» Problem to work on: Among the entries below, extract exactly the lines that run from the one with "What Blender Python" through the one with "scene = bpy.context.scene", both ends included.

Rows from a dataset of clips and code:

◆ ◆ ◆ ◆ ◆ ◆ ◆

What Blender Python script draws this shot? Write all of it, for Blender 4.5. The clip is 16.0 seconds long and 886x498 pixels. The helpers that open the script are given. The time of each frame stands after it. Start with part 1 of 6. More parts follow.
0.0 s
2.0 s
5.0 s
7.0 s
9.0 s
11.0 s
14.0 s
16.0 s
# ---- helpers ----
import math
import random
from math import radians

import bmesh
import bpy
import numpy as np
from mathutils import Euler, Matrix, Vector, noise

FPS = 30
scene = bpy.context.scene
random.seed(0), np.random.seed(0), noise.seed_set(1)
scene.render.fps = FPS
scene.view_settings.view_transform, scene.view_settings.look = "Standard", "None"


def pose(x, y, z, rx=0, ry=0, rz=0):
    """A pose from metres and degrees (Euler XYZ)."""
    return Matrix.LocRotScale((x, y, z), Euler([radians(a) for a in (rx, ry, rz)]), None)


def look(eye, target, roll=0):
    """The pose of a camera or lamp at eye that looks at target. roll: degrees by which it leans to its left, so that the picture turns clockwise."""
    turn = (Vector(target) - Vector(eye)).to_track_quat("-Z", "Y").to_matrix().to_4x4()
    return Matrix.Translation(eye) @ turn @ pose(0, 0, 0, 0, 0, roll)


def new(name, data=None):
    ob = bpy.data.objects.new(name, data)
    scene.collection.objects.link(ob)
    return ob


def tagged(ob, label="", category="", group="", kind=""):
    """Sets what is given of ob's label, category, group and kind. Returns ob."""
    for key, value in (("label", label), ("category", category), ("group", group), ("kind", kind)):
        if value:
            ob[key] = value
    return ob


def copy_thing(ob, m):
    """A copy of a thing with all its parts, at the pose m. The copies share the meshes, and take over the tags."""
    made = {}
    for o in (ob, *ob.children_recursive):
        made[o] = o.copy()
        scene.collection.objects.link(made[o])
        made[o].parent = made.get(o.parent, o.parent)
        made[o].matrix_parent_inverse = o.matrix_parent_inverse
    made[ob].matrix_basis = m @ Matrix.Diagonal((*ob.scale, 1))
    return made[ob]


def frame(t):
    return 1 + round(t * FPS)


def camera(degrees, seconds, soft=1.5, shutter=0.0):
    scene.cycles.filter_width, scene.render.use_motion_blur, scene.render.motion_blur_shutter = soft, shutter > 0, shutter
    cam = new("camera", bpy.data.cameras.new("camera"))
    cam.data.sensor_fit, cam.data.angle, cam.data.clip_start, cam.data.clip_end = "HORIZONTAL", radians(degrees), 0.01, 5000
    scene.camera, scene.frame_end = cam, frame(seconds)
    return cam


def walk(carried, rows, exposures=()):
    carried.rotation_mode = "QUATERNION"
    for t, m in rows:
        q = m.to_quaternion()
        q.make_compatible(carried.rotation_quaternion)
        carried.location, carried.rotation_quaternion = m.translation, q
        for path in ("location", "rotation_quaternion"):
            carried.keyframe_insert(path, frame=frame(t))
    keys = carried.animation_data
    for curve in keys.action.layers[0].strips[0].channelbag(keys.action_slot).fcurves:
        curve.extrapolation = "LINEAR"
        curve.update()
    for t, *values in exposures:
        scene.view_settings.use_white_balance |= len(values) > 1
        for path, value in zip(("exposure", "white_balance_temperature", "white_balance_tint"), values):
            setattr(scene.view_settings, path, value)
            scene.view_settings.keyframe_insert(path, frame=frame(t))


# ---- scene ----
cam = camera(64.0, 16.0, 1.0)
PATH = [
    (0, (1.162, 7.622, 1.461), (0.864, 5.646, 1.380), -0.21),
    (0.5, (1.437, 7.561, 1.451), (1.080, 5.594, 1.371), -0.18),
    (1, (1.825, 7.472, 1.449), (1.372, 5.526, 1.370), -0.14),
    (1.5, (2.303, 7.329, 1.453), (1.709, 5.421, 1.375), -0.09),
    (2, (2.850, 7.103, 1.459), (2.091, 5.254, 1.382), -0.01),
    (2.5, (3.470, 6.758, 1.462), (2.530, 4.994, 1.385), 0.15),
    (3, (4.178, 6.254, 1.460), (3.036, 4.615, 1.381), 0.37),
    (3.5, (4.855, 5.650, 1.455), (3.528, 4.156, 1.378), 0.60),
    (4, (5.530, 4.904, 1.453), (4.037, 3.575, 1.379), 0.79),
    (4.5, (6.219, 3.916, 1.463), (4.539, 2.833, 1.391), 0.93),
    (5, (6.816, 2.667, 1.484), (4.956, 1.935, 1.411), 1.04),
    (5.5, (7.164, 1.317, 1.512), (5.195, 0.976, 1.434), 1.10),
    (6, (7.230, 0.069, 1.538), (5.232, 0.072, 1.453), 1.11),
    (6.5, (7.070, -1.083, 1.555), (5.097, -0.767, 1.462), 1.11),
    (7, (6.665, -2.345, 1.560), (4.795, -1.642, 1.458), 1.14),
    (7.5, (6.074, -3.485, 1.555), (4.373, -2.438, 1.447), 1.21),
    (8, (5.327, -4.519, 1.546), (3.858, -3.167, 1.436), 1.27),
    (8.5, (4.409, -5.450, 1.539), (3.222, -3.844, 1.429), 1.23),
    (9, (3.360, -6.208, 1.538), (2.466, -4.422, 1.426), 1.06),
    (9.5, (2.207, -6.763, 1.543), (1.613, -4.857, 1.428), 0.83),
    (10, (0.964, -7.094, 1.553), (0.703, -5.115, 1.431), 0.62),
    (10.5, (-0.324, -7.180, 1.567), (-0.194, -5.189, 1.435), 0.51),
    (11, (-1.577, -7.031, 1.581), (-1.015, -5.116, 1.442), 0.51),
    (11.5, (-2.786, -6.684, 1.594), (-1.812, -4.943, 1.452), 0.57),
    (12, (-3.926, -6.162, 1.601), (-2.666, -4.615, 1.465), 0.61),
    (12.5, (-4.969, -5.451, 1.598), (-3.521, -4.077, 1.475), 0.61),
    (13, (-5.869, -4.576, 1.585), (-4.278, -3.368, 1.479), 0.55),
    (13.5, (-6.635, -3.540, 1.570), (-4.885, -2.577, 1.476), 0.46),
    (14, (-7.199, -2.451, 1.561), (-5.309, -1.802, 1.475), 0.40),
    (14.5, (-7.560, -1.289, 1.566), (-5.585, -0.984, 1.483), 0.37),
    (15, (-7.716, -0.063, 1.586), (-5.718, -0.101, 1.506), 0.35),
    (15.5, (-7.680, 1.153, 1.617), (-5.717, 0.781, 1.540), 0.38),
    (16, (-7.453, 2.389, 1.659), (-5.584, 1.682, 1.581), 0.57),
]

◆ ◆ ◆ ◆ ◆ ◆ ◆

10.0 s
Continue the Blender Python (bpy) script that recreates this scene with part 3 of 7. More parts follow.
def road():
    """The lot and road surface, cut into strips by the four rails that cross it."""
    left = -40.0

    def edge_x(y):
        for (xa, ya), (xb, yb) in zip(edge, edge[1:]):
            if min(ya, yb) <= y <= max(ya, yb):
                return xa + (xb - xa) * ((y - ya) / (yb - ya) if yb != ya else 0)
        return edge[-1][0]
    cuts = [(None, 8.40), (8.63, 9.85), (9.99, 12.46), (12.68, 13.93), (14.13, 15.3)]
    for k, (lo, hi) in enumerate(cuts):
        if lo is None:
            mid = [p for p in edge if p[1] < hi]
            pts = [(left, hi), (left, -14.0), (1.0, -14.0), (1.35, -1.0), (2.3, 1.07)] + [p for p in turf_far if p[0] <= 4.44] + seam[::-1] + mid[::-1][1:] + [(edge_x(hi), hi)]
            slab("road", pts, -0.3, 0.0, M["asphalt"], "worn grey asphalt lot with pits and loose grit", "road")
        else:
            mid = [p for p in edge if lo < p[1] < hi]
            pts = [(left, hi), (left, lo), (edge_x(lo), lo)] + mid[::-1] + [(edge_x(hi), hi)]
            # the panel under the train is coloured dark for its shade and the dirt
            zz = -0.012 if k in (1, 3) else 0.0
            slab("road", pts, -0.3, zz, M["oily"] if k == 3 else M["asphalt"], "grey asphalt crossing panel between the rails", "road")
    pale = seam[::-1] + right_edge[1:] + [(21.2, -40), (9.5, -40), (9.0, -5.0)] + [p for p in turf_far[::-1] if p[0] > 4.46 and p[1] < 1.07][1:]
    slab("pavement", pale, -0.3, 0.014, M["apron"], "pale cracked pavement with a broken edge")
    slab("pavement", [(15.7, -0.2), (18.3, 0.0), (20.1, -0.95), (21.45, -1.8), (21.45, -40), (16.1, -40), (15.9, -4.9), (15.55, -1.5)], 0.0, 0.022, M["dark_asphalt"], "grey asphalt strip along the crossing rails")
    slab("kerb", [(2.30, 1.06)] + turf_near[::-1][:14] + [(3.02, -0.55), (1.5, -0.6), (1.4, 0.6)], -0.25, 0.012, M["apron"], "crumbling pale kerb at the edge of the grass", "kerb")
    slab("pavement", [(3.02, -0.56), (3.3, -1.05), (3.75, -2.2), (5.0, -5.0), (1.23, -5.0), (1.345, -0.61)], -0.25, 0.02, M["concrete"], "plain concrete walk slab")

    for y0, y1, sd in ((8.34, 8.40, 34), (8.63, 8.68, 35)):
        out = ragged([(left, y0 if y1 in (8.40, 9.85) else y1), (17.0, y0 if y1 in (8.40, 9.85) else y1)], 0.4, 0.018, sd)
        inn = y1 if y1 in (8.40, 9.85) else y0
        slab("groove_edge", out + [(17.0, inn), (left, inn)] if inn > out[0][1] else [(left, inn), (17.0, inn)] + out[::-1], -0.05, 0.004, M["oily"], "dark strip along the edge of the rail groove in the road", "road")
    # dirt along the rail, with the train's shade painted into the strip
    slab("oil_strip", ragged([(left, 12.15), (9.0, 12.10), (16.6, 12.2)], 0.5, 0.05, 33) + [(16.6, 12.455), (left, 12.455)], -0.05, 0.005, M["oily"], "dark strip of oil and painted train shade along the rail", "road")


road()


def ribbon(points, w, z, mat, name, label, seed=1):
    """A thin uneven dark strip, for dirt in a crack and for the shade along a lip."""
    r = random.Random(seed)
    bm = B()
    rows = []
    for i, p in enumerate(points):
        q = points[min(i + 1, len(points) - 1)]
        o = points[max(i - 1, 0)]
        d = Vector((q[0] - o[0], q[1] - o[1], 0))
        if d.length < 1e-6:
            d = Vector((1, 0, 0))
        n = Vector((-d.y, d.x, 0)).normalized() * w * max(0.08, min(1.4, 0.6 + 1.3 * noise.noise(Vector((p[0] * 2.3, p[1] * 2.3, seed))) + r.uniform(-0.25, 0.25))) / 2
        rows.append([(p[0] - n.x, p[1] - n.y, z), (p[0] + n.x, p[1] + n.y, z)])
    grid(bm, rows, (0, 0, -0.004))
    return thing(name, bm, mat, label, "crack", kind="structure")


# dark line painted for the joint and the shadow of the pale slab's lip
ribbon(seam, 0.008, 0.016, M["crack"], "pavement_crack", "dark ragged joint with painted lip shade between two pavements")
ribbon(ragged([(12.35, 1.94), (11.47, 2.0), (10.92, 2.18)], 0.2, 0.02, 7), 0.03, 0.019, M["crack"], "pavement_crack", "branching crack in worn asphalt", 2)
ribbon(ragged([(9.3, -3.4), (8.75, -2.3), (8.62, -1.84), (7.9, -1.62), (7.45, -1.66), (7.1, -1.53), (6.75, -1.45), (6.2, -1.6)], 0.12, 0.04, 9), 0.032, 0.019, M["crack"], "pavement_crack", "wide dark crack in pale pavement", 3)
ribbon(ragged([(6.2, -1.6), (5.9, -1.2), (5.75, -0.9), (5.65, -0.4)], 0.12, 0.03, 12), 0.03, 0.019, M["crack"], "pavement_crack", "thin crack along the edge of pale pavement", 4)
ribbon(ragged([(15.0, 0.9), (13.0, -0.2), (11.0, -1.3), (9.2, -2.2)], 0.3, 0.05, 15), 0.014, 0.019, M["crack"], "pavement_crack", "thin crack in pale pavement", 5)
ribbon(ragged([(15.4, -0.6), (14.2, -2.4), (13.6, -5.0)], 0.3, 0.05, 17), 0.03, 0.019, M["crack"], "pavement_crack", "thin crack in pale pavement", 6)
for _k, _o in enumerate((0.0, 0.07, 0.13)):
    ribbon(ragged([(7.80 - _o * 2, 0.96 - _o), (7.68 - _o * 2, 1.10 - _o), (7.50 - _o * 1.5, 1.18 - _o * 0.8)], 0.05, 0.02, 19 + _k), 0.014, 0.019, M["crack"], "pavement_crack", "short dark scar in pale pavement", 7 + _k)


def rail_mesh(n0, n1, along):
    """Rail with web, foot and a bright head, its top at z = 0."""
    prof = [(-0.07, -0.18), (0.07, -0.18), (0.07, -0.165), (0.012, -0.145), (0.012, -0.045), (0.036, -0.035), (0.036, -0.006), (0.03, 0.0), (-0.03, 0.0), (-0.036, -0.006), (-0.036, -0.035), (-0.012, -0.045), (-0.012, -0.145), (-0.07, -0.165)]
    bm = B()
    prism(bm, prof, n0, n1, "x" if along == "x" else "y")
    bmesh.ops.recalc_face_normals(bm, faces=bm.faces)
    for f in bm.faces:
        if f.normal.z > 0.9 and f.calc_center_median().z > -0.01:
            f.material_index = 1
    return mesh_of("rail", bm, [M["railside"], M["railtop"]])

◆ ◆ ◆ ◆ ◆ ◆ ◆

» Exercise solution:
What Blender Python script draws this shot? Write all of it, for Blender 4.5. The clip is 16.0 seconds long and 886x498 pixels. The helpers that open the script are given. The time of each frame stands after it. Start with part 1 of 6. More parts follow.
0.0 s
2.0 s
5.0 s
7.0 s
9.0 s
11.0 s
14.0 s
16.0 s
# ---- helpers ----
import math
import random
from math import radians

import bmesh
import bpy
import numpy as np
from mathutils import Euler, Matrix, Vector, noise

FPS = 30
scene = bpy.context.scene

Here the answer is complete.